EDIT: For clarification, my problem was that I have used long values in Java in such a way that the first 32 bit encoded an ID and the second 32 bit encoded another ID. Unfortunately Java's hash of long values just XORs the first 32 bit with the second 32 bits, which in my case led to very poor performance when used in a HashMap. So I need a different hash, and would like to have a Unit Test so that this problem cannot creep in any more.
You have to test your hash function using data drawn from the same (or similar) distribution that you expect it to work on. When looking at hash functions on 64-bit longs, the default Java hash function is excellent if the input values are drawn uniformly from all possible long values.
However, you've mentioned that your application uses the long to store essentially two independent 32-bit values. Try to generate a sample of values similar to the ones you expect to actually use, and then test with that.
For the test itself, take your sample input values, hash each one and put the results into a set. Count the size of the resulting set and compare it to the size of the input set, and this will tell you the number of collisions your hash function is generating.
For your particular application, instead of simply XORing them together, try combining the 32-bit values in ways a typical good hash function would combine two indepenet ints. I.e. multiply by a prime, and add.
First I think you have to define what you mean by a good spread to yourself. Do you mean a good spread for all possible input, or just a good spread for likely input?
For example, if you're hashing strings that represent proper full (first+last) names, you're not going to likely care about how things with the numerical ASCII characters hash.
As for testing, your best bet is to probably get a huge or random input set of data you expect, and push it through the hash function and see how the spread ends up.

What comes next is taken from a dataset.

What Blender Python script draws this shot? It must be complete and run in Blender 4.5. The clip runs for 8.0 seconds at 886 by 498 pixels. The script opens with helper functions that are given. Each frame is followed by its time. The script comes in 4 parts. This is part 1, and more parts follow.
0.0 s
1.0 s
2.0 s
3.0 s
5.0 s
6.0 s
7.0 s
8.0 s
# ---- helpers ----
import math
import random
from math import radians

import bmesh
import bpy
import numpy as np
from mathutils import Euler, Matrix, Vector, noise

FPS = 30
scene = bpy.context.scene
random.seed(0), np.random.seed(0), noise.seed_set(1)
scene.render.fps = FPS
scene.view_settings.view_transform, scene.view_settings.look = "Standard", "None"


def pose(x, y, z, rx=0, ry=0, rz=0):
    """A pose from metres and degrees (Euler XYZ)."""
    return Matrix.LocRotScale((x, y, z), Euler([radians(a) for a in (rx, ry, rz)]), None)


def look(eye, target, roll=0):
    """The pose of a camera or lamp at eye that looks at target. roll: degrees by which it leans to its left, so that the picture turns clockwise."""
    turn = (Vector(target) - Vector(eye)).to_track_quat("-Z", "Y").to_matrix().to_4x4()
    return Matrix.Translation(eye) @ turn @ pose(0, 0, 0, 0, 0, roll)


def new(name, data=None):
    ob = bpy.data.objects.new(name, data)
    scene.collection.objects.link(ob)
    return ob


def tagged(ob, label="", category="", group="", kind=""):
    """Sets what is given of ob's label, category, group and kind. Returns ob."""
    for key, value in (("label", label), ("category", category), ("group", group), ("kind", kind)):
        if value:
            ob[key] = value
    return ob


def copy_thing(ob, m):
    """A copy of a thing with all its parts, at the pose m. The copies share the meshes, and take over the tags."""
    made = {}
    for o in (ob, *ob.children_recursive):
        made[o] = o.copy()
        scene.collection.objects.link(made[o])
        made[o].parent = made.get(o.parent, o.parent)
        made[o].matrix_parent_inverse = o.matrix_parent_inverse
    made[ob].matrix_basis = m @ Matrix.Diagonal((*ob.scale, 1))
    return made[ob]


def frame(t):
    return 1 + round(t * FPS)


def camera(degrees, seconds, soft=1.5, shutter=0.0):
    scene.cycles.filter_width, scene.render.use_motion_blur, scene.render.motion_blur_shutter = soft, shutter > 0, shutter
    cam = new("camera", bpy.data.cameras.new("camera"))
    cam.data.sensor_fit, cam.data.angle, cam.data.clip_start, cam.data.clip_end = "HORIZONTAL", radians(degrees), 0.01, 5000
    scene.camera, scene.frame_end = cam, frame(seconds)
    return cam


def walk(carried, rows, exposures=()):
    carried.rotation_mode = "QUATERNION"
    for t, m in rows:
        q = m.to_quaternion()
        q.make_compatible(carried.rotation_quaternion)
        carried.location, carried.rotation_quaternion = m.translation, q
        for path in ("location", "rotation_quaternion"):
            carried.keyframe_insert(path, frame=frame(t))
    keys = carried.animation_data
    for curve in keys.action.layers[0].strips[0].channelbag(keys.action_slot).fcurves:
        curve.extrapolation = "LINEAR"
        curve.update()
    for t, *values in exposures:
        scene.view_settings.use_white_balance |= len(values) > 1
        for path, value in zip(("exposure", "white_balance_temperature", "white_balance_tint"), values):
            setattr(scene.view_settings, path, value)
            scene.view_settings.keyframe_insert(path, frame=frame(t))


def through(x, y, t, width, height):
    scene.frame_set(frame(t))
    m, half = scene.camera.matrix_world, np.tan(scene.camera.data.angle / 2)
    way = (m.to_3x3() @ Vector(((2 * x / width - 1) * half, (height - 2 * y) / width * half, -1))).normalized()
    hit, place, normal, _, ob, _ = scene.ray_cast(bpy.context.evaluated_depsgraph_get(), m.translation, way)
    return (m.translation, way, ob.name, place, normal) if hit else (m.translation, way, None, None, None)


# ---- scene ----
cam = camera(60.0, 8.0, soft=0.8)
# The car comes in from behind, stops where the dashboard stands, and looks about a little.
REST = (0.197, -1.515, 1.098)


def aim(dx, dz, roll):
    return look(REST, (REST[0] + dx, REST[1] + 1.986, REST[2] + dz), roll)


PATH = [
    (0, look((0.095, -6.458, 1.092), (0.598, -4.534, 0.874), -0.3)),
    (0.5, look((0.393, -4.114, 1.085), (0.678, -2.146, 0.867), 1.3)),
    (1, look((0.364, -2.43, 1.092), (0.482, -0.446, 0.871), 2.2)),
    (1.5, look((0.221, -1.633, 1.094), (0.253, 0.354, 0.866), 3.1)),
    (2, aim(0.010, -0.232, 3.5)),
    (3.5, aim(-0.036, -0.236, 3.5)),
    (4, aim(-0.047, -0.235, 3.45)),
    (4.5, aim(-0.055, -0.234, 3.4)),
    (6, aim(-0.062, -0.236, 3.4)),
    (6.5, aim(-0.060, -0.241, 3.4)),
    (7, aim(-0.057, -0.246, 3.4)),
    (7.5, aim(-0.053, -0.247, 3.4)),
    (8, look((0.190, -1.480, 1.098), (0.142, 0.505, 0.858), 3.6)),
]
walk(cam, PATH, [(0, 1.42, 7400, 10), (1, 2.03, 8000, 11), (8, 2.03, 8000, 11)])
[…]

There's not likely going to be a magic program that can say "Yes, this is a good hash function for your use case.". However, if you can programatically generate the input data, you should easily be able to create a unit test that generates a significant amount of it and then verify that the spread is within your definition of good.
Edit: In your case with a 64 bit long, is there even really a reason to use a hash map? Why not just use a balanced tree directly, and use the long as the key directly rather than rehashing it? You pay a little penalty in overall node size (2x the size for the key value), but may end up saving it in performance.

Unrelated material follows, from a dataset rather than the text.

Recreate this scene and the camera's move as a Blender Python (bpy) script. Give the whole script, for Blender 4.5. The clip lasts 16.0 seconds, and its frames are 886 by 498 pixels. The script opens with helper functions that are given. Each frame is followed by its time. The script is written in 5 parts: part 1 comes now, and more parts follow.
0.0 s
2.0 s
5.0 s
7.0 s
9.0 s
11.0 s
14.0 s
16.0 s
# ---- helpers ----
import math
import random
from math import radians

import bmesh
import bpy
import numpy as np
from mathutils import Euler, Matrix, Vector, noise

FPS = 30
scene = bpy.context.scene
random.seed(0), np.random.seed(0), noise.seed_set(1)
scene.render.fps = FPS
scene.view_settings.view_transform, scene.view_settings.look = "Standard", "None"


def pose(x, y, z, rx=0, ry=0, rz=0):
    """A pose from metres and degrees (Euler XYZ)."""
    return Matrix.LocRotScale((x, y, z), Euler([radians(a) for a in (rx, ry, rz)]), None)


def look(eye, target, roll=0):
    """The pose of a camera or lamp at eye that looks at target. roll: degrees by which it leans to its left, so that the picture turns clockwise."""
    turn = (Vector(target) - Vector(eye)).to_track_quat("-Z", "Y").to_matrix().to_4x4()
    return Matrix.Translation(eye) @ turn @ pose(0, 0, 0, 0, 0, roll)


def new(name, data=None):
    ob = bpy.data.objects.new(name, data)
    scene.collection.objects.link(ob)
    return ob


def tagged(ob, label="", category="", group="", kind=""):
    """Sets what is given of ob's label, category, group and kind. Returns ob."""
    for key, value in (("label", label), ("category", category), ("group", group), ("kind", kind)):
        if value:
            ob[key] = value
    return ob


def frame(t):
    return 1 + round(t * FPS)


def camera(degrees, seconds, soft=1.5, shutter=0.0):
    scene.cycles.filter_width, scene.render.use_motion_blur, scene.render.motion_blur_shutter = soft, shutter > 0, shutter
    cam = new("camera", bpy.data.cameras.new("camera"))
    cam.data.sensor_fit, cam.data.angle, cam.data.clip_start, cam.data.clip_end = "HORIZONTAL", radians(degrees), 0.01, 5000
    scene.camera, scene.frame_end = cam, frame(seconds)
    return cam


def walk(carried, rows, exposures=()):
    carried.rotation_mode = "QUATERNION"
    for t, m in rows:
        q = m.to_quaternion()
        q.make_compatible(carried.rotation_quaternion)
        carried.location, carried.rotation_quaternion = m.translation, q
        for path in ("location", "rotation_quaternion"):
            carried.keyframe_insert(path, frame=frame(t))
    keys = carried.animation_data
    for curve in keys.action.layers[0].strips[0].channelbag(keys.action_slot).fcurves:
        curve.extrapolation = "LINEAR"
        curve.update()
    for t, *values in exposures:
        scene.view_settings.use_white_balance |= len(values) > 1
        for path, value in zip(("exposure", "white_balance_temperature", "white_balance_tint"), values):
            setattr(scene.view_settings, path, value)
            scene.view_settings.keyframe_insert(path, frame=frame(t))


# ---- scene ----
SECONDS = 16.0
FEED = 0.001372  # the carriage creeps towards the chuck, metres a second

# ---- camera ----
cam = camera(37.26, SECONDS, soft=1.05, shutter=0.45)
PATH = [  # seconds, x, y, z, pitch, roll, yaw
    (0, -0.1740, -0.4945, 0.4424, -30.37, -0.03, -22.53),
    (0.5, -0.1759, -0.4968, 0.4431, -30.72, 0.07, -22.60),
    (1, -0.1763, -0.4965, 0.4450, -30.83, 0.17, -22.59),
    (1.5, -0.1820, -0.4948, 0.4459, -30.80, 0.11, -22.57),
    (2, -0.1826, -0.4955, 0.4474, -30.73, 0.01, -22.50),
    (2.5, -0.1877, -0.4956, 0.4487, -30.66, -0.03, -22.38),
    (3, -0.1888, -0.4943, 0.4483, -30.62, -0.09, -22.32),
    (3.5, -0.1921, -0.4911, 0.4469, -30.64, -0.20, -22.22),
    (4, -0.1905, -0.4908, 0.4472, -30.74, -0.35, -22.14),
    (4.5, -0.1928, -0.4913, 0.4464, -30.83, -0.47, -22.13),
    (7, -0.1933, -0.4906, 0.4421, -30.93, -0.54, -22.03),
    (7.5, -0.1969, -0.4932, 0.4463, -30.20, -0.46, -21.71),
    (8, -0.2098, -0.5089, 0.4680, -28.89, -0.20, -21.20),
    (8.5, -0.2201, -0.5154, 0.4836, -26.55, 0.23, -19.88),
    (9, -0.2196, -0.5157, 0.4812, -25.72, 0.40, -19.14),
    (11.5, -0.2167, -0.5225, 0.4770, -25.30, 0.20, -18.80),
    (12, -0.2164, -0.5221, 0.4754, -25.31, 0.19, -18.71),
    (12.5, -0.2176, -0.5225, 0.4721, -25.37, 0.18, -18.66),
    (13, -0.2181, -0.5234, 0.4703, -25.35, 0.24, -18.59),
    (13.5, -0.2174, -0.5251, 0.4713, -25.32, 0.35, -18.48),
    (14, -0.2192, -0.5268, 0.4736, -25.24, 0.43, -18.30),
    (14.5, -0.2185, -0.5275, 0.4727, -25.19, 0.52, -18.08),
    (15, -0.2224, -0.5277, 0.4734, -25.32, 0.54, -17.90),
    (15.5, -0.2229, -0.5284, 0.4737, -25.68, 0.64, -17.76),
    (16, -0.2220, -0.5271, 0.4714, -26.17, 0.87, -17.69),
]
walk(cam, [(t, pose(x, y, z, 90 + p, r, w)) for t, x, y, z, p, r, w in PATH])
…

If your using a chaining hash table, what you really care about is the number of collisions. This would be trivial to implement as a simple counter on your hash table. Every time an item is inserted and the table has to chain, increment a chain counter. A better hashing algorithm will result in a lower number of collisions. A good general purpose table hashing function to check out is: djb2
Based on your clarification:
I have used long values in Java in such a way that the first 32 bit encoded an ID and the second 32 bit encoded another ID. Unfortunately Java's hash of long values just XORs the first 32 bit with the second 32 bits, which in my case led to very poor performance when used in a HashMap.
it appears you have some unhappy "resonances" between the way you assign the two ID values and the sizes of your HashMap instances.
Are you explicitly sizing your maps, or using the defaults? A QAD check seems to indicate that a HashMap<Long,String> starts with a 16-bucket structure and doubles on overflow. That would mean that only the low-order bits of the ID values are actually participating in the hash bucket selection. You could try using one of the constructors that takes an initial-size parameter and create your maps with a prime initial size.
Alternately, Dave L's suggestion of defining your own hashing of long keys would allow you to avoid the low-bit-dependency problem.
Another way to look at this is that you're using a primitive type (long) as a way to avoid defining a real class. I'd suggest looking at the benefits you could achieve by defining the business classes and then implementing hash-coding, equality, and other methods as appropriate on your own classes to manage this issue.